It’s possibly slightly ironic that with so many people losing their homes in Spain, a recent study carried out by the European Central Bank has revealed that the Spanish own more second homes than practically every other European nation.
In actual fact, 36.2% of the Spanish population has a second residence and are only surpassed by Cyprus (51.6%) and Greece (37.9%) – two other countries that have almost gone bankrupt in the economic crisis.
Compare these figures to Holland where only 6.1% of the population owns a holiday home.
Other European countries where owning a second residence does not rate highly include Austria (13.4%), Slovakia (15.3%) and Germany (17.8%). Even the French and Italians have relatively fewer holiday homes than the Spanish with 24.7% and 24.9% respectively.
The study also looks at how many main-residence homeowners no longer have anything to pay on their mortgage and how many still have mortgage repayments to make.
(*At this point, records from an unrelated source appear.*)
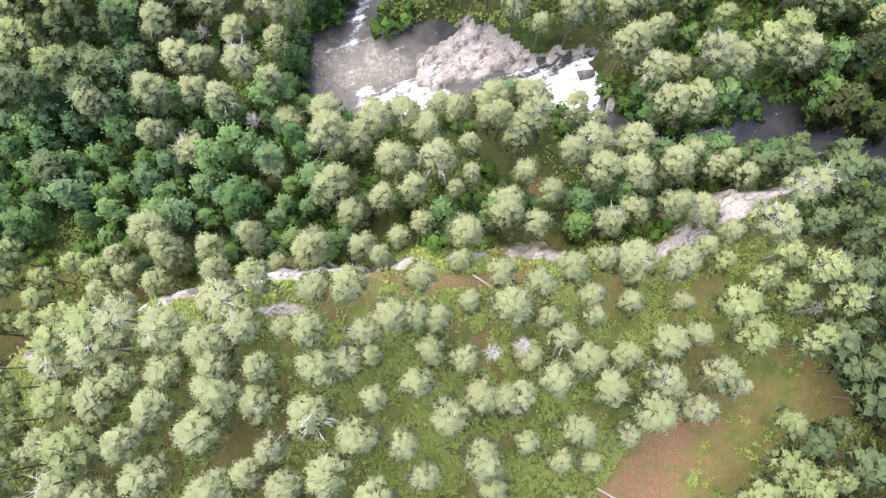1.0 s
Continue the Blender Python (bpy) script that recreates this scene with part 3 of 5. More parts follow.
def crown_arrays(rng, clumps, per, radius, low, high, lump, leaf, squash=0.6, taper=1.0, flat=0.45, slim=(0.35, 0.75), full=0.5, needles=False):
    """A crown of clumps set round the stem between two heights, wide below and domed above."""
    V, N = [], []
    heart = np.array([0, 0, low + 0.35 * (high - low)])
    lean = rng.normal(size=2) * 0.16 * radius
    oval = rng.uniform(0.86, 1.14)

    def shade(places, own, rough=0.0):
        n = (places - heart) / np.linalg.norm(places - heart, axis=1)[:, None] * 1.0 + own + (0, 0, 0.4) + rough * rng.normal(size=places.shape)
        return n / np.linalg.norm(n, axis=1)[:, None]

    for k in range(clumps):
        u = (k + rng.uniform(0, 1)) / clumps
        h = low + (high - low) * (1 - (1 - u) ** 0.8)
        r = radius * math.sqrt(max(0.03, 1 - u ** (1.7 * taper))) * rng.uniform(full, 1.0)
        a = k * 2.4 + rng.uniform(-0.5, 0.5)
        p = np.array([r * oval * math.cos(a) + lean[0] * u, r / oval * math.sin(a) + lean[1] * u, h])
        v = rng.normal(size=(per, 3))
        v /= np.linalg.norm(v, axis=1)[:, None]
        v[:, 2] = np.abs(v[:, 2]) * 1.2 - 0.35
        s = lump * rng.uniform(0.75, 1.25)
        c = p + v * s * np.array([1, 1, squash]) * rng.uniform(0.5, 1.25, (per, 1))
        way = np.array([p[0] / radius, p[1] / radius, 0.75]) + 0.6 * v if needles else None
        V.append(leaf_sprays(c, v * 0.7 + np.array([p[0] * 0.1, p[1] * 0.1, 0.55]), leaf, rng, flat, slim, way))
        N.append(np.repeat(shade(c, v * (0.12 if needles else 0.25), 0.07), 3, axis=0))
        # the solid heart of the clump, under its outer sprays
        ball = p + CLUMP * s * np.array([0.72, 0.72, 0.72 * squash]) * rng.uniform(0.8, 1.1, (1, 3))
        V.append(ball)
        N.append(shade(ball, CLUMP * (0.1 if needles else 0.25)))
    V, N = np.concatenate(V), np.concatenate(N)
    # turn every face so that its front looks the way its shading does
    tri, face = V.reshape(-1, 3, 3), N.reshape(-1, 3, 3)
    front = np.cross(tri[:, 1] - tri[:, 0], tri[:, 2] - tri[:, 0])
    back = (front * face.mean(1)).sum(1) < 0
    tri[back], face[back] = tri[back][:, ::-1], face[back][:, ::-1]
    return V, N


def twig_mesh(rng, height, low, reach, count):
    """Bare bleached branches that stick out of a thinning crown."""
    V, F = [], []
    for k in range(count):
        a, u = k * 2.4 + rng.uniform(-0.4, 0.4), rng.uniform(low, 1.0)
        far = reach * rng.uniform(0.5, 1.05) * math.sqrt(max(0.1, 1.02 - ((u - low) / (1 - low)) ** 2))
        p = np.array([0.0, 0.0, height * u - 0.4])
        q = p + np.array([far * math.cos(a), far * math.sin(a), far * rng.uniform(0.1, 0.55)])
        for start, end, w in ((p, q, 0.036), (p + 0.55 * (q - p), q + rng.normal(size=3) * (0.35, 0.35, 0.15), 0.026), (p + 0.7 * (q - p), q + rng.normal(size=3) * (0.45, 0.45, 0.15), 0.022)):
            side = np.cross(end - start, (0, 0, 1.0))
            side = side / (np.linalg.norm(side) + 1e-9) * w
            lift = np.array([0, 0, w * 1.4])
            n = 4 * len(V)
            V.append(np.stack([start - side, start + side, start + lift, end]))
            F += [[n, n + 1, n + 3], [n + 1, n + 2, n + 3], [n + 2, n, n + 3]]
    return sheet("deadwood", np.concatenate(V), np.array(F), DEADWOOD, {}, False)


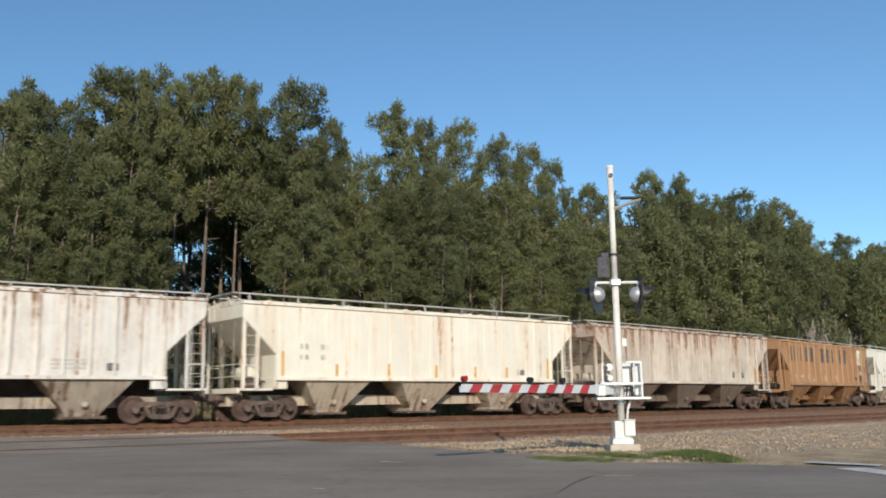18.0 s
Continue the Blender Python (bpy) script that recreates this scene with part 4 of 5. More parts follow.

The European average is that 60% of people live in their own home and 40% rent.
Of the 60% that own their own home, 40.7% do not owe any money, whilst the remaining 19.4% are still repaying their mortgage.
In Spain, 55.9% of homeowners no longer have to make any payments on their home, and the other 26.8% are still paying off their mortgage.
However, in total 83% of the population opts to buy their own home rather than to rent. This is an extremely high percentage in comparison to other Europeans and is only surpassed by Slovakia where 90% of residents own their own home.
Naturally, these two nations also have the lowest figures for the number of people that rent – 17.3% and 18.2% respectively.
In other European countries the percentage of people who rent their home is much higher:
The reasons for deciding on whether to rent or buy a property are very much to do with the culture of the country, tradition, government policy, tax breaks etc.